The organ at St. Cuthbert's, Holme Lacy

Jan 12, 2017, 12:14 PM

Part of the Sacred Spaces project - find out more at http://www.citiesandmemory.com/sacredspaces

Recorded by Cities and Memory, with thanks to the Churches Conservation Trust.

In a pretty setting on a bend in the River Wye, looking across to the Herefordshire hills, this delightful church is well worth a visit just to enjoy its rich collection of monuments. The Scudamore family were patrons of the church from Medieval times until the twentieth century, and their monuments are a spectacular treasure. The church also has monuments to the Lucas-Tooth family who bought the estate in 1909. John Scudamore, who died in 1571 lies beside his wife on a tomb chest, decked out in full armour. James Scudamore, who died in 1668, wears Roman costume in a great wedding cake of a wall monument - possibly by Grinling Gibbons. There is also a Victorian monument to a naval captain shows a fleet of fully rigged ships. There are even some twentieth-century monuments - in the churchyard is a memorial to Edwyn Scudamore Stanhope, who died in 1933, pictured as a heroic knight in armour.

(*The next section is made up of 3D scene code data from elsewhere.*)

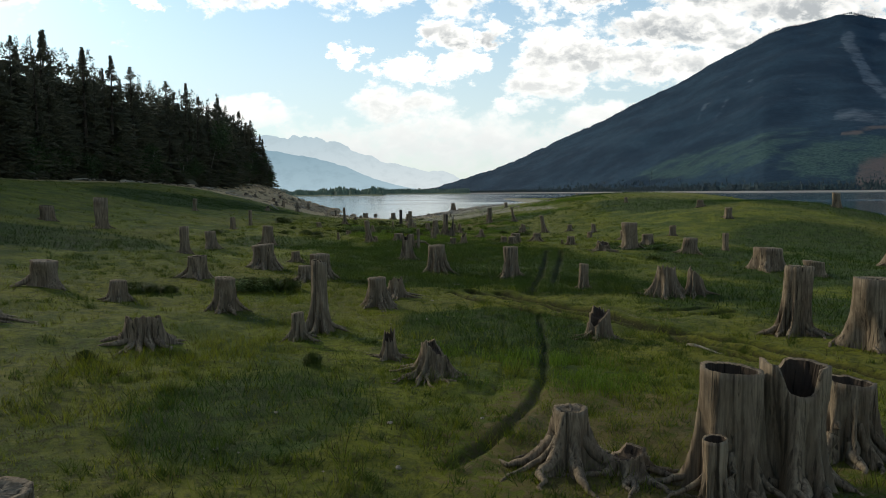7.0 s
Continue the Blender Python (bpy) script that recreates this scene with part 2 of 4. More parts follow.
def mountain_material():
    # The forest and rock colours have the air's blue haze mixed in.
    mat, n = material("hazy_forested_slope", 0.95, 0.1)
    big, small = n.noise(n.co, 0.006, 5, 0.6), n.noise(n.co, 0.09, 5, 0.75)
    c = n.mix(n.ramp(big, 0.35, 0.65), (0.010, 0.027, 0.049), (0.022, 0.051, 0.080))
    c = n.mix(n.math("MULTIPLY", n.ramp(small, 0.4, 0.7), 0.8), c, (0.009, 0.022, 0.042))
    fray = n.math("MULTIPLY", n.math("SUBTRACT", n.noise(n.co, 0.014, 8, 0.75), 0.5), 2.2)

    def mask(name):
        return n.ramp(n.math("ADD", attr(n, name), fray), 0.22, 0.85)

    speck = n.noise(n.co, 0.16, 3, 0.8)
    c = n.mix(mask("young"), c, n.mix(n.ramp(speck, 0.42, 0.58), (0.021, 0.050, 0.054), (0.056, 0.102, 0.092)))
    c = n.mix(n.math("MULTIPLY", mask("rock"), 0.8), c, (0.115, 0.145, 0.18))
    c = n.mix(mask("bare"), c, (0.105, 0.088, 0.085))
    n.put(n.bsdf.inputs["Base Color"], c)
    bump(n, small, 1.0, 8.0)
    return mat


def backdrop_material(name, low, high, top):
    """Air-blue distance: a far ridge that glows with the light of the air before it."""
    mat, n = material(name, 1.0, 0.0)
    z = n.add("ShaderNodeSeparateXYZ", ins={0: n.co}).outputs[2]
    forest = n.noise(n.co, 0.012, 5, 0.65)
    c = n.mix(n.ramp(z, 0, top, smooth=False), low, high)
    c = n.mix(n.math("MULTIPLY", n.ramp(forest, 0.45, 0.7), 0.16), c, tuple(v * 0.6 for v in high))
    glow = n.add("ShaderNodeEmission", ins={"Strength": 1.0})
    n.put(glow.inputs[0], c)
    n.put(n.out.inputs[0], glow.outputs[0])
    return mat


GROUND = ground_material()
WOOD = wood_material("weathered_wood", (0.235, 0.187, 0.130), (0.070, 0.052, 0.036))
SAWN = wood_material("sawn_end_grain", (0.22, 0.18, 0.13), (0.10, 0.078, 0.056))
CHAR = wood_material("black_char", (0.055, 0.048, 0.042), (0.018, 0.016, 0.014))
CHARRED = wood_material("charred_wood", (0.22, 0.18, 0.13), (0.08, 0.06, 0.045), 0.10)
HEART = wood_material("rotten_heartwood", (0.055, 0.042, 0.032), (0.026, 0.020, 0.016))
BARK = wood_material("conifer_bark", (0.10, 0.08, 0.065), (0.045, 0.036, 0.03))
PALE_BARK = wood_material("birch_bark", (0.36, 0.34, 0.31), (0.20, 0.18, 0.16))
GRASS = leaf_material("meadow_grass", (0.036, 0.068, 0.005), (0.215, 0.232, 0.018), 0.45)
# Withered blades, made darker to carry the cloud shade over the near meadow.
DRY_SHADED_GRASS = leaf_material("dry_shaded_meadow_grass", (0.028, 0.029, 0.007), (0.074, 0.063, 0.016), 0.3)
TUFT = leaf_material("tuft_grass", (0.026, 0.050, 0.005), (0.075, 0.105, 0.010), 0.35)
STRAW = leaf_material("straw", (0.10, 0.080, 0.034), (0.27, 0.215, 0.10), 0.1)
SEDGE = leaf_material("sedge_blades", (0.020, 0.034, 0.005), (0.072, 0.094, 0.013), 0.25)
DEEP = leaf_material("dark_long_grass", (0.014, 0.038, 0.004), (0.047, 0.090, 0.008), 0.4)
LUSH = leaf_material("lush_grass", (0.036, 0.085, 0.007), (0.15, 0.22, 0.022), 0.45)
HERB = leaf_material("pale_herb_leaves", (0.07, 0.105, 0.035), (0.17, 0.215, 0.085), 0.3)
STONE = wood_material("beach_stone", (0.33, 0.30, 0.245), (0.16, 0.142, 0.115))
DRIFT = wood_material("bleached_driftwood", (0.42, 0.38, 0.32), (0.24, 0.21, 0.17))
NEEDLES = leaf_material("conifer_needles", (0.066, 0.068, 0.046), (0.125, 0.122, 0.080), 0.12)
LEAVES = leaf_material("willow_leaves", (0.03, 0.05, 0.018), (0.06, 0.085, 0.03), 0.3)
BANK_STONE = wood_material("tan_stone", (0.40, 0.315, 0.21), (0.21, 0.158, 0.105))
SPIT = leaf_material("far_shore_grass", (0.10, 0.12, 0.06), (0.16, 0.17, 0.09), 0.0)
STRAND = wood_material("pale_strand", (0.30, 0.29, 0.27), (0.20, 0.19, 0.17))
FAR_TREES = leaf_material("far_conifers", (0.085, 0.135, 0.108), (0.145, 0.195, 0.14), 0.0)
# Tinted like the mountain, with the blue of the air in the leaf colour.
SLOPE_TREES = leaf_material("hazy_slope_conifers", (0.018, 0.036, 0.046), (0.042, 0.068, 0.070), 0.0)
WATER = water_material()
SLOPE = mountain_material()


# ---- helpers for meshes ----
def mesh_object(name, verts, faces, mat, smooth=False, parent=None, label=""):
    data = bpy.data.meshes.new(name)
    data.from_pydata([tuple(map(float, v)) for v in verts] if not isinstance(verts, list) else verts, [], faces)
    data.materials.append(mat)
    if smooth:
        data.polygons.foreach_set("use_smooth", [True] * len(data.polygons))
    data.update()
    ob = new(name, data)
    if parent:
        ob.parent = parent
    if label:
        ob["label"] = label
    return ob


def tri_object(name, verts, mat):
    """Loose triangles, from an array of shape (n, 3, 3)."""
    data = bpy.data.meshes.new(name)
    k = len(verts)
    data.vertices.add(3 * k), data.loops.add(3 * k), data.polygons.add(k)
    data.vertices.foreach_set("co", np.ascontiguousarray(verts, dtype=np.float32).ravel())
    data.loops.foreach_set("vertex_index", np.arange(3 * k, dtype=np.int32))
    data.polygons.foreach_set("loop_start", np.arange(0, 3 * k, 3, dtype=np.int32))
    data.materials.append(mat)
    data.update(calc_edges=True)
    return new(name, data)


def grid_faces(rows, cols, wrap=False):
    i, j = np.meshgrid(np.arange(rows - 1), np.arange(cols if wrap else cols - 1), indexing="ij")
    a, b = i * cols + j, i * cols + (j + 1) % cols
    return np.stack([a, b, b + cols, a + cols], -1).reshape(-1, 4).tolist()


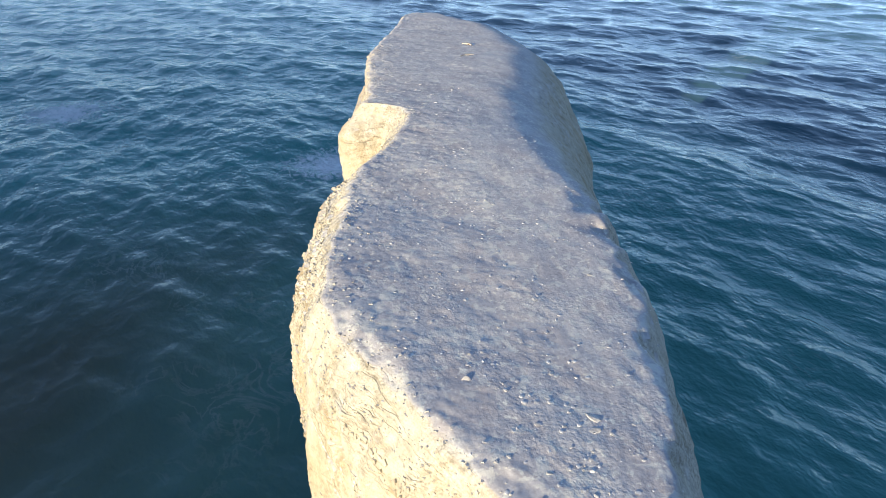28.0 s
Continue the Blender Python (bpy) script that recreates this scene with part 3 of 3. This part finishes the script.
ends = [int(np.searchsorted(s_of, v)) for v in (0.0, 18.72, 25.6, 32.6, LEN_SUN)]
for i, (name, label) in enumerate((("cliff_face", "smooth pale sunlit rock face with thin cracks"), ("buttress", "crumbling rough buttress with a shaded hollow"),
                                   ("cliff_face", "leaning cream rock face"), ("spur", "broken narrow spur of pale rock"))):
    rock_part(name, grid[:wall_rows, ends[i]:ends[i + 1] + 1], False, label, CRUMBLY if i % 2 else CLIFF)
rock_part("seaward_face", np.concatenate([grid[:wall_rows, ends[4]:], grid[:wall_rows, :1]], 1), False, "shaded pale rock face above the open sea")
summit = rock_part("summit", grid[wall_rows - 1:], True, "flat trodden top crusted with whitish guano")


def build_chips():
    """Broken edges of the thin beds and crumbs of rock that stick out of the sunlit wall."""
    rng = np.random.default_rng(31)
    cube = np.array([[x, y, z] for x in (-1, 1) for y in (-1, 1) for z in (-1, 1)], float)
    quads = np.array([[0, 1, 3, 2], [4, 6, 7, 5], [0, 4, 5, 1], [2, 3, 7, 6], [0, 2, 6, 4], [1, 5, 7, 3]])
    allv, allf = [], []
    while len(allv) < 8200:
        s0 = rng.uniform(7.0, 36.5)
        crumbly = 18.7 < s0 < 25.0 or s0 > 32.0
        depth = abs(rng.normal(0, 0.35)) + 0.03 if rng.random() < 0.4 else rng.uniform(0.1, 4.5)
        if depth > (2.6 if s0 > 25 else 4.4):
            continue
        gather = noise.noise((s0 * 0.8, depth * 1.5, 5.0)) + 0.5 * noise.noise((s0 * 2.6, depth * 4.5, 9.0))
        if (gather < rng.uniform(-0.25, 0.5) and depth > 0.35) or (14.3 < s0 < 17.8 and rng.random() < 0.93) or (25.5 < s0 < 31.5 and rng.random() < 0.7):
            continue
        c = int(np.searchsorted(s_of, s0))
        column = grid[:wall_rows, c]
        r = min(max(int(np.searchsorted(column[:, 2], column[-1, 2] - depth)), 3), wall_rows - 4)
        p = grid[r, c]
        t = grid[r, c + 3] - grid[r, c - 3]
        t[2] *= 0.2
        t /= np.linalg.norm(t)
        u = grid[r + 3, c] - grid[r - 3, c]
        n = np.cross(t, u)
        n /= np.linalg.norm(n)
        u = np.cross(n, t)
        if crumbly or depth < 0.3:
            size = (0.012 + 0.035 * rng.random() ** 2.2) * (0.6 if depth < 0.3 or s0 > 32.0 else 1.0)
            dims = np.array([size * rng.uniform(0.8, 1.6), size * rng.uniform(0.6, 1.0), size * rng.uniform(0.4, 0.9)])
            a = rng.normal(0, 0.6)
        else:
            dims = np.array([0.015 + 0.07 * rng.random() ** 2.0, rng.uniform(0.003, 0.009), rng.uniform(0.003, 0.010)])
            a = rng.normal(0, 0.16)
        v = cube * (1 + 0.5 * (rng.random((8, 3)) - 0.5)) * dims
        v[cube[:, 2] > 0, :2] *= rng.uniform(0.55, 0.95)
        ca, sa = math.cos(a), math.sin(a)
        t2, u2 = t * ca + u * sa, u * ca - t * sa
        allf.append(quads + 8 * len(allv))
        allv.append(p - np.array(BASE) + v[:, :1] * t2 + v[:, 1:2] * u2 + v[:, 2:] * n)
    # crumbs lying on the brink and all over the spur
    while len(allv) < 13200:
        s0 = rng.uniform(8.0, 39.5)
        spur = s0 > 31.5
        if not spur and rng.random() < 0.35:
            continue
        c = int(np.searchsorted(s_of, s0))
        r = wall_rows + (int(rng.uniform(0, 88)) if spur else int(abs(rng.normal(0, 16))))
        if r > wall_rows + 92 or noise.noise((s0 * 1.7, r * 0.12, 2.0)) < rng.uniform(-0.5, 0.3):
            continue
        p = grid[r, c] + (grid[r, c + 1] - grid[r, c]) * rng.random()
        size = 0.006 + (0.019 if spur else 0.013) * rng.random() ** 2.5
        v = cube * (1 + 0.6 * (rng.random((8, 3)) - 0.5)) * size * np.array([rng.uniform(0.8, 1.6), 1.0, rng.uniform(0.3, 0.6)])
        v[cube[:, 2] > 0, :2] *= rng.uniform(0.5, 0.9)
        a = rng.uniform(0, 6.28)
        v = np.column_stack([v[:, 0] * math.cos(a) - v[:, 1] * math.sin(a), v[:, 0] * math.sin(a) + v[:, 1] * math.cos(a), v[:, 2]])
        allf.append(quads + 8 * len(allv))
        allv.append(p - np.array(BASE) + v)
    me = bpy.data.meshes.new("rubble")
    me.from_pydata(np.concatenate(allv).tolist(), [], np.concatenate(allf).tolist())
    me.materials.append(CLIFF)
    return me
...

Beautiful stained glass also delights the eye. Most of it is nineteenth and twentieth century, though the chancel north window is made up of fragments of medieval glass. In the nave is a striking window showing two of King Arthur's knights, given in memory of Archibald Lucas-Tooth, who died in World War I. His father, Sir Robert, is commemorated in the wonderful glass in the great east window, showing St Michael weighing souls. Other treasures to look for include the unusual seventeenth-century font, with its elegant stem and richly decorated bowl, and the carvings on the medieval stalls, showing angels, men, a horned demon and a dog.